Workflow synchronization should also reflect business criticality. Budget validation and commitment creation may require synchronous confirmation. Receipt updates, invoice status changes, and analytics feeds can often be event-driven and eventually consistent. This distinction improves scalability while preserving financial control where it matters most.
- Prioritize system-of-record clarity for project masters, vendors, cost codes, commitments, receipts, and invoices.
- Separate transaction orchestration from analytics replication so reporting workloads do not destabilize operational integrations.
- Implement reconciliation checkpoints between procurement, job costing, and ERP to detect silent failures before month-end close.
- Use role-based API governance, audit logging, and policy enforcement for financial-impacting services.
- Design for regional, subsidiary, and project-type variation without abandoning enterprise standards.
Executive recommendations for construction connectivity strategy
Executives should treat construction platform integration as a business architecture initiative, not a narrow IT interface project. The strongest programs begin by identifying the highest-value operational workflows: procure-to-pay, commitment-to-cost reporting, subcontract change management, and project-to-finance close. These workflows become the backbone for enterprise orchestration and integration investment prioritization.
Second, establish integration governance early. Define API ownership, data stewardship, service-level expectations, exception management, and release coordination across ERP, procurement, and project platforms. This is especially important where multiple implementation partners or software vendors are involved.
Third, invest in operational visibility. Integration success should not be measured only by interface uptime. Leaders need dashboards for transaction latency, failed synchronizations, unmatched invoices, delayed receipts, and project-level data quality issues. Connected operational intelligence is what turns integration from plumbing into a control system for the enterprise.
Finally, sequence modernization pragmatically. Standardize core services and workflow synchronization first, then retire brittle point integrations over time. This approach improves ROI by reducing manual reconciliation, accelerating close cycles, improving forecast confidence, and supporting scalable growth without forcing a disruptive platform reset.
The ROI case for connected construction operations
The return on enterprise connectivity in construction is typically realized through fewer manual touches, faster commitment visibility, improved invoice accuracy, reduced reporting lag, and stronger project margin control. These gains are operational before they are purely technical. Project teams spend less time reconciling systems, procurement teams gain cleaner supplier and PO workflows, and finance teams close with greater confidence.

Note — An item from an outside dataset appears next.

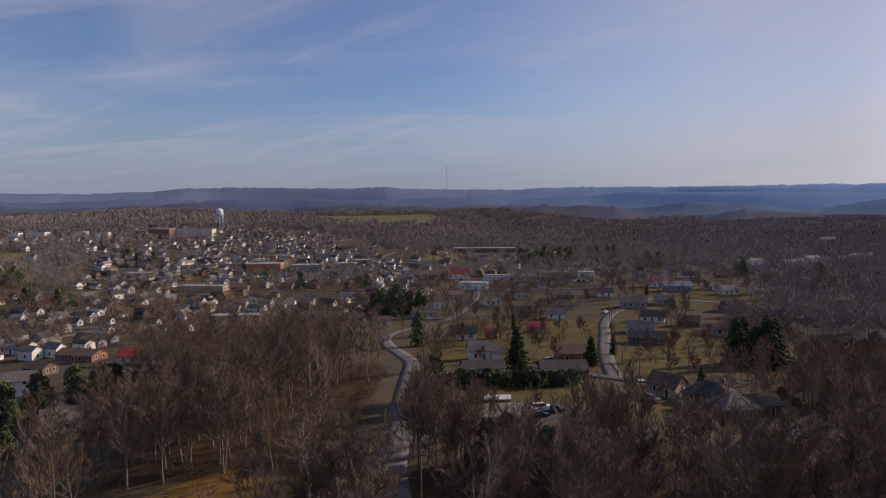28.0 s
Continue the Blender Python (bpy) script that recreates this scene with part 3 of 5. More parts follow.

At scale, the strategic benefit is even larger. A governed interoperability model enables standard operating processes across regions, supports cloud ERP integration without recreating legacy complexity, and provides the digital foundation for advanced forecasting, supplier performance analytics, and connected enterprise intelligence. For construction firms managing thin margins and high project variability, that level of operational synchronization becomes a competitive capability.